[Talk Proposal] Helping Linux and Java Play Well Together.
Christine Flood
chf at redhat.com
Thu Dec 8 21:39:27 CET 2016
Abstract:
Your Java method is compiled by Javac into an intermediate representation called bytecode stored in a .class file. That bytecode is fed to a JVM which can either interpret it one instruction at a time, or compile it into optimized machine code and execute that machine code. The mapping from method names to interpreted bytecodes or executing machine code is managed inside the JVM. This makes it difficult for Linux code analysis tools to display useful information about Java code. Generally you will receive an address for the executing code, but no mapping from the assembly code back to your Java program.

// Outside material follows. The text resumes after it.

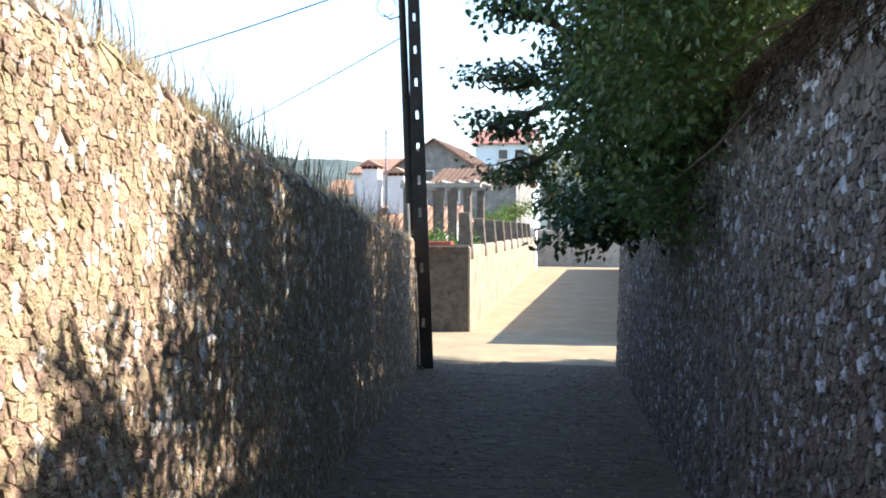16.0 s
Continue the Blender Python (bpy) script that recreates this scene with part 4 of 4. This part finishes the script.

Red Hat has developed two new tools to make it easier for Java programmers on Linux to see what their Java program is doing. The first is an unwinder for gdb which instead of giving addresses of compiled code, will actually show the names of the interpreted/compiled java methods. The second is an enhancement to perf that knows about Java class names and can map events like cpu instruction counts back to their associated Java methods. This way you can tell which of your Java methods is actually missing in the LLC or taking up 30% of your cpu time.
Come see a demo of these tools at work.
Christine H. Flood has been hacking programming languages and tools for over 20 years. She didn't really have much to do with the development of these tools but she thinks they are really useful and should be shown off.